### YOUR GOAL
Leaving out every picture, copy the lines of the data exactly, from the first through the line containing "import numpy as np".

:::

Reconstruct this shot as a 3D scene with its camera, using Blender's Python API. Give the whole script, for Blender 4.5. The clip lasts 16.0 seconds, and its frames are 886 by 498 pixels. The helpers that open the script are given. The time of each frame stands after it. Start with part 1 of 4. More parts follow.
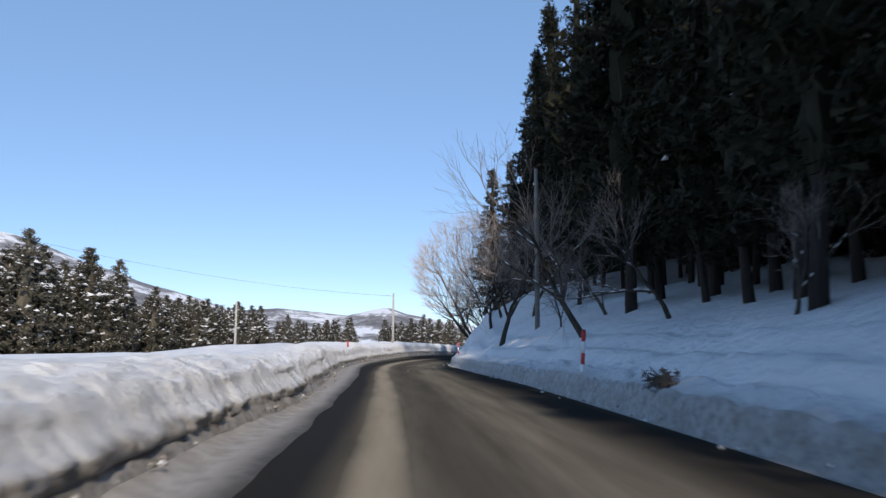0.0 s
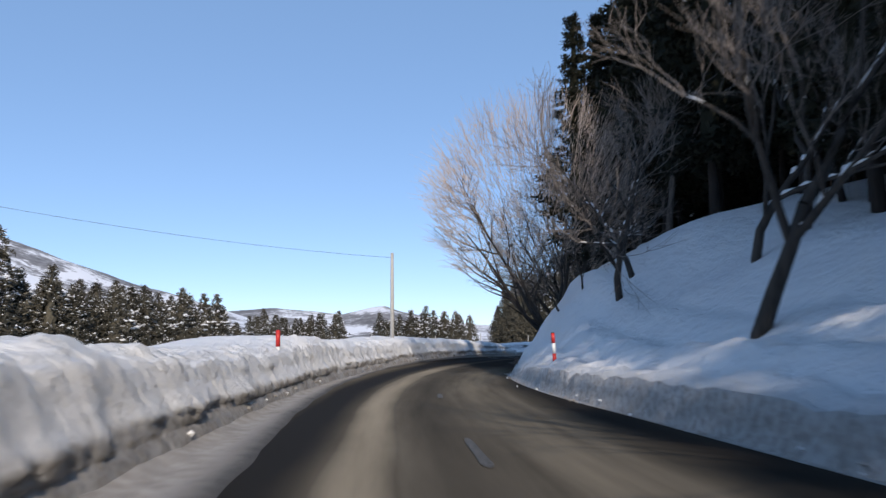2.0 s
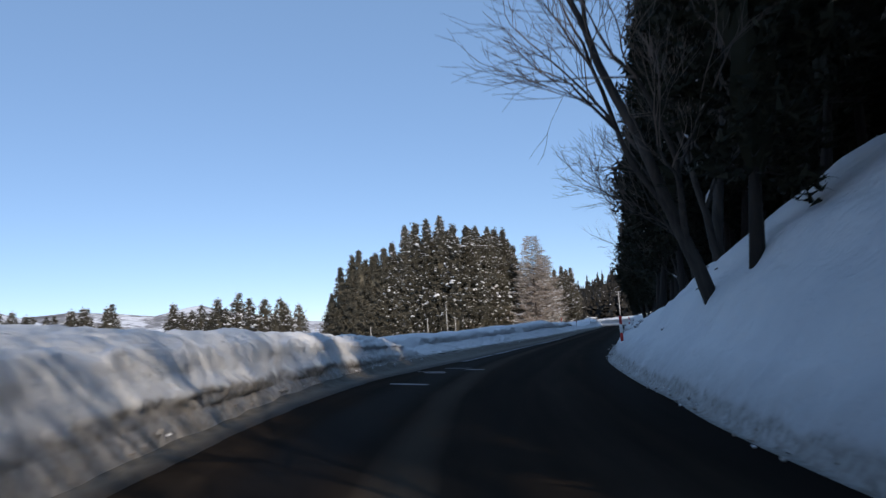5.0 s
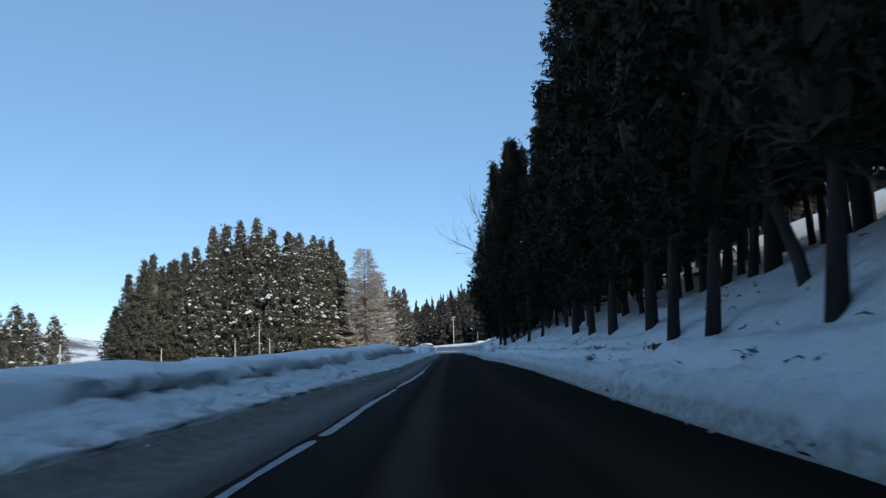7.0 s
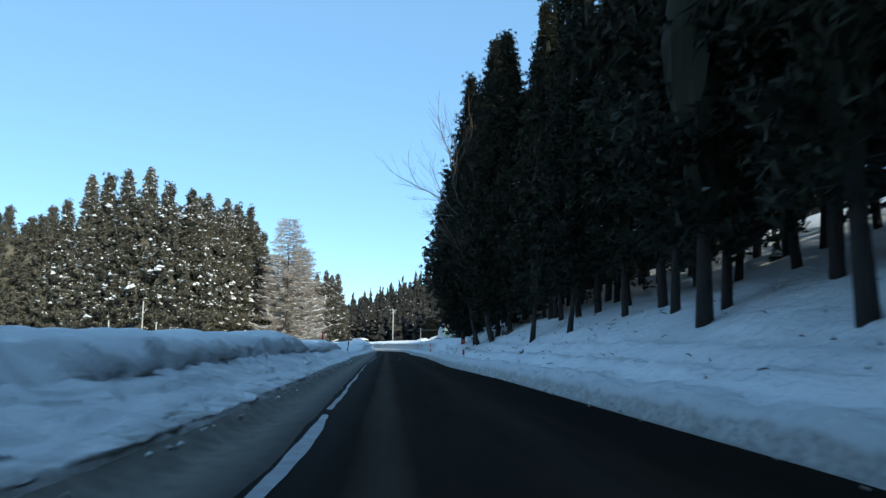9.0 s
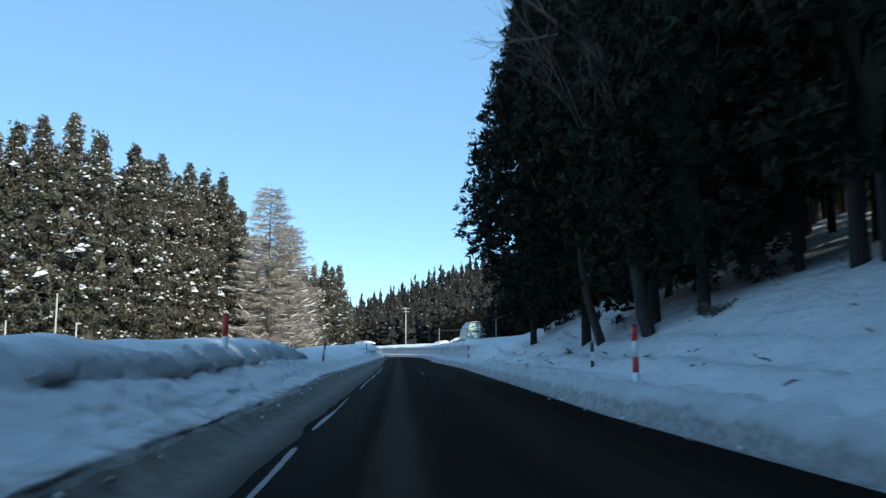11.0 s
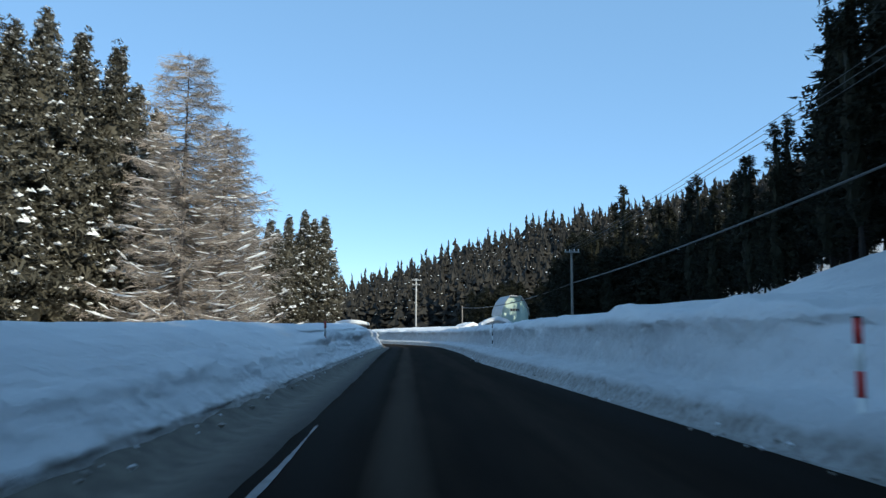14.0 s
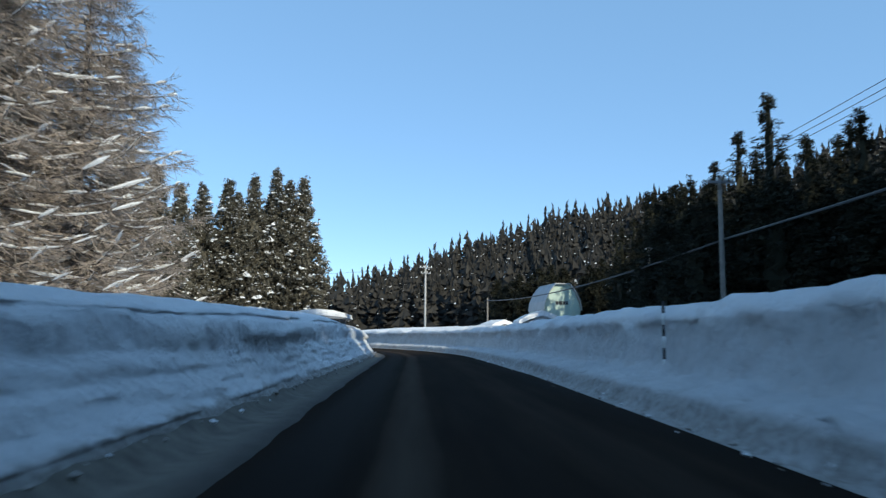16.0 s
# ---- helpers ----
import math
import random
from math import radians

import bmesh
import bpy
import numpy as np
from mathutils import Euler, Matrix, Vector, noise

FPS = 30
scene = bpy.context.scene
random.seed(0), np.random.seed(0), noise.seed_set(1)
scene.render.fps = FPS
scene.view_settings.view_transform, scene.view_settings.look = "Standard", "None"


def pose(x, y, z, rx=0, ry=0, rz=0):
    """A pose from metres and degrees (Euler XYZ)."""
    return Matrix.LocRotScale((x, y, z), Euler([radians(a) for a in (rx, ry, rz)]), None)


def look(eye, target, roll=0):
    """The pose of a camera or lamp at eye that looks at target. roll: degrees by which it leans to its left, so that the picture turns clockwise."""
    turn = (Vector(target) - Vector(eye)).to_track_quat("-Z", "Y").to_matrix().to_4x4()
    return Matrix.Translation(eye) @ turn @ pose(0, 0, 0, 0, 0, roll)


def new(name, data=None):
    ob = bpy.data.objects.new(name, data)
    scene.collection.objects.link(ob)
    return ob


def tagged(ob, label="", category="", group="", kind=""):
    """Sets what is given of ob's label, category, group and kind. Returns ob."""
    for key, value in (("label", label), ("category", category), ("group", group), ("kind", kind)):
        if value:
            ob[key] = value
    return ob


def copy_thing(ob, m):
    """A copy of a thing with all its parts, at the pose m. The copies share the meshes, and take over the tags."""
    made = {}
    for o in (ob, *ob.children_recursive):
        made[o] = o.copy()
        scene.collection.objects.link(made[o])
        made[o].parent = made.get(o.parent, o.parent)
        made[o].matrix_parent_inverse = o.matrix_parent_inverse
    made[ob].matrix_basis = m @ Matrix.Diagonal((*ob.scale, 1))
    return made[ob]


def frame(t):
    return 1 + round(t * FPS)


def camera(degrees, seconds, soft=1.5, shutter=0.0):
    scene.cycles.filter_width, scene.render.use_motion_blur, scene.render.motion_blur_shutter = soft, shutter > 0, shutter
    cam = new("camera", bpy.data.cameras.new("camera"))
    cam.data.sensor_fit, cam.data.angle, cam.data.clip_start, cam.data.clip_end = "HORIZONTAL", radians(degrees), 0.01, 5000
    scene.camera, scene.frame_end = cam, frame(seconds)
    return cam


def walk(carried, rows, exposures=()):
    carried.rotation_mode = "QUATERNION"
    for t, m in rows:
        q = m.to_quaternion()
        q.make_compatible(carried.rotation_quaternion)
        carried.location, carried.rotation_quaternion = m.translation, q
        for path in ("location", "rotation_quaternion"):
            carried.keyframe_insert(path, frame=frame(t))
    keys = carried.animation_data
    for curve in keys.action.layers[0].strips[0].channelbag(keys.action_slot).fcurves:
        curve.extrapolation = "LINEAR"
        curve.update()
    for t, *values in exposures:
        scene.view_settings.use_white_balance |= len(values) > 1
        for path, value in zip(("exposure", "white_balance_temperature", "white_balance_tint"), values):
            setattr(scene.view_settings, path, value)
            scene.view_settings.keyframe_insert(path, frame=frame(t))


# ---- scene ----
cam = camera(60.0, 16.0, soft=1.4, shutter=0.3)
PATH = [
    (0, (0.000, -0.000, 1.224), (0.001, 9.923, 2.467), 0.35),
    (0.5, (-0.518, 7.468, 1.175), (-0.513, 17.390, 2.417), 1.53),
    (1, (-0.976, 14.792, 1.164), (-1.157, 24.717, 2.380), 1.30),
    (1.5, (-1.491, 21.926, 1.140), (-1.651, 31.845, 2.397), 0.85),
    (2, (-2.022, 28.682, 1.137), (-1.948, 38.607, 2.350), -0.52),
    (2.5, (-2.449, 34.924, 1.137), (-2.400, 44.835, 2.472), -0.11),
    (3, (-2.772, 41.136, 1.137), (-2.571, 51.053, 2.407), 0.07),
    (3.2, (-2.864, 43.551, 1.141), (-2.613, 53.478, 2.324), 0.11),
    (4, (-2.724, 52.988, 1.151), (-1.539, 62.845, 2.349), 0.00),
    (4.5, (-2.202, 58.742, 1.158), (-0.448, 68.517, 2.331), -0.33),
    (5.3, (-0.692, 67.802, 1.180), (1.964, 77.391, 2.179), -4.82),
    (5.5, (-0.194, 70.051, 1.166), (2.718, 79.565, 2.163), -4.81),
    (6, (1.344, 75.842, 1.076), (4.875, 85.137, 2.148), -4.86),
    (6.5, (3.176, 81.444, 1.082), (7.269, 90.479, 2.349), -3.74),
    (7, (5.573, 87.258, 1.148), (10.013, 96.125, 2.439), -2.05),
    (7.5, (8.228, 93.355, 1.149), (12.751, 102.174, 2.476), 0.05),
    (8, (11.316, 99.730, 1.126), (16.409, 108.205, 2.619), -0.51),
    (8.5, (14.824, 106.675, 1.161), (19.896, 115.185, 2.521), 0.57),
    (9, (18.205, 113.313, 1.179), (23.313, 121.817, 2.438), 0.61),
    (9.2, (19.592, 116.042, 1.177), (24.757, 124.510, 2.450), 0.50),
    (10, (25.213, 127.106, 1.153), (30.214, 135.675, 2.401), 0.11),
    (10.5, (28.737, 134.045, 1.150), (33.736, 142.615, 2.405), 0.11),
    (11.3, (34.284, 144.970, 1.144), (39.260, 153.542, 2.469), -0.63),
    (11.5, (35.638, 147.636, 1.140), (40.572, 156.237, 2.437), -0.40),
    (12, (39.012, 154.244, 1.123), (43.899, 162.867, 2.447), -0.35),
    (12.5, (42.343, 160.744, 1.110), (47.213, 169.381, 2.411), 0.44),
    (13, (45.598, 167.146, 1.146), (50.459, 175.791, 2.424), 0.10),
    (13.5, (48.845, 173.546, 1.167), (53.635, 182.242, 2.362), 0.29),
    (14, (52.124, 180.005, 1.225), (57.024, 188.650, 2.340), 0.22),
    (14.5, (55.429, 186.496, 1.151), (60.365, 195.105, 2.386), 0.44),
    (15, (58.717, 192.982, 1.142), (63.620, 201.620, 2.306), 0.06),
    (15.5, (62.000, 199.458, 1.130), (67.007, 208.027, 2.355), 0.25),
    (16, (65.184, 205.750, 1.117), (70.004, 214.436, 2.270), 0.48),
]
EXPO = [(0.0, 0.14, 7050, 14), (3.0, 0.07, 7000, 15), (5.5, 0.0, 7150, 14), (7.0, 0.10, 6850, 4), (8.0, 0.27, 6650, -1), (9.0, 0.62, 6750, -3), (12.0, 0.52, 6750, -2), (16.0, 0.38, 6800, 2)]

walk(cam, [(t, look(eye, target, roll)) for t, eye, target, roll in PATH], EXPO)

# ---- light ----
SUN_AZ, SUN_EL = 170.0, 30.5  # degrees clockwise from +y, above the horizon
world = bpy.data.worlds.new("world")
scene.world = world
world.use_nodes = True
wn = world.node_tree.nodes
sky = wn.new("ShaderNodeTexSky")
sky.sky_type, sky.sun_disc = "NISHITA", False
sky.sun_elevation, sky.sun_rotation = radians(SUN_EL), radians(SUN_AZ)
sky.altitude, sky.air_density, sky.dust_density, sky.ozone_density = 1500, 0.85, 0.0, 4.0
even = wn.new("ShaderNodeMix")  # a flat blue mixed in evens the sky out
even.data_type = "RGBA"
even.inputs[0].default_value = 0.55
even.inputs[7].default_value = (1.05, 2.10, 3.75, 1)
world.node_tree.links.new(sky.outputs["Color"], even.inputs[6])
world.node_tree.links.new(even.outputs[2], wn["Background"].inputs["Color"])
wn["Background"].inputs["Strength"].default_value = 0.19
sun = new("sun", bpy.data.lights.new("sun", "SUN"))
sun.data.energy, sun.data.angle, sun.data.color = 3.45, radians(0.6), (1.0, 0.93, 0.82)
az, el = radians(SUN_AZ), radians(SUN_EL)
to_sun = Vector((math.sin(az) * math.cos(el), math.cos(az) * math.cos(el), math.sin(el)))
sun.matrix_world = look(to_sun * 50, (0, 0, 0))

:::

### EXERCISE OUTPUT
Reconstruct this shot as a 3D scene with its camera, using Blender's Python API. Give the whole script, for Blender 4.5. The clip lasts 16.0 seconds, and its frames are 886 by 498 pixels. The helpers that open the script are given. The time of each frame stands after it. Start with part 1 of 4. More parts follow.
0.0 s
2.0 s
5.0 s
7.0 s
9.0 s
11.0 s
14.0 s
16.0 s
# ---- helpers ----
import math
import random
from math import radians

import bmesh
import bpy
import numpy as np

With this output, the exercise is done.